In one of his first-scheduled speaking engagements, Rojas agreed to talk to an audience at a Christian high school, in which the administration was interested in Henry’s faith and story as a mascot.
When it came time for the assembly, though, Rojas was nowhere to be found.
Later in the week, a letter came in the mail from Suns general manager Jerry Colangelo, which said the school had called him, frustrated that the staff had to fill somebody else in last-minute to speak to the excited students.
Rojas kept that letter on his refrigerator for years, motivating him to keep working, and not let fear get in the way of his dreams.
“I learned at that point that the very thing we want to do the most in life we are deathly afraid of when it comes our way,” he said.
While he had doubts about his path to making a living speaking, and while his costume did not allow Rojas to amass the type of following as “Henry Rojas” that he would have without the mask, those closest to Rojas could see his talent.

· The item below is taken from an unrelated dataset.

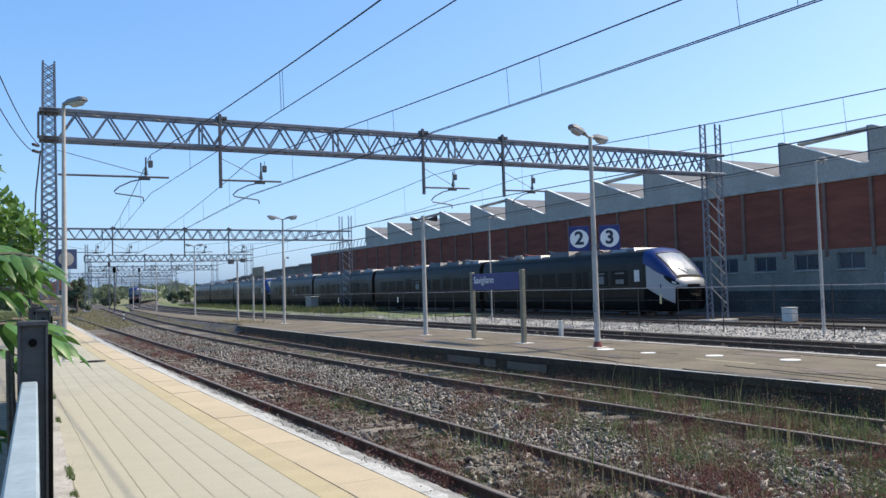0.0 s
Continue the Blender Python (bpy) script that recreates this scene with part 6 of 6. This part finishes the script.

In a hectic work environment such as pre-game planning of skits in the locker room, Rojas always took at least a few minutes to try and help Williams get his own life straight. To this day, Williams calls Rojas a father-figure.
“When we could have been talking about the skits and the different things we were going to do, we were talking about school, talking about Ronnie Williams, and we were talking about how my day was every day,” Williams said.
That compassion for others has manifested itself in his speaking, as well as one-on-one sessions with people going through substance addiction or other debilitating mental health issues at Calvary. He will even pick up a guitar and sing songs, often made up on-the-spot, to try to encourage people to love themselves for who they really are.
Telling stories from his time in a suit, not showing his face, Rojas is able to relate to those who are trying to figure out how to establish their own lives, despite constant pressure to be somebody other than who they are.
“I think that is a metaphor for what I’m trying to do with audiences, is help them to understand the difference between their true self and their false self,” he said. “We all wear masks, and I literally wore one.”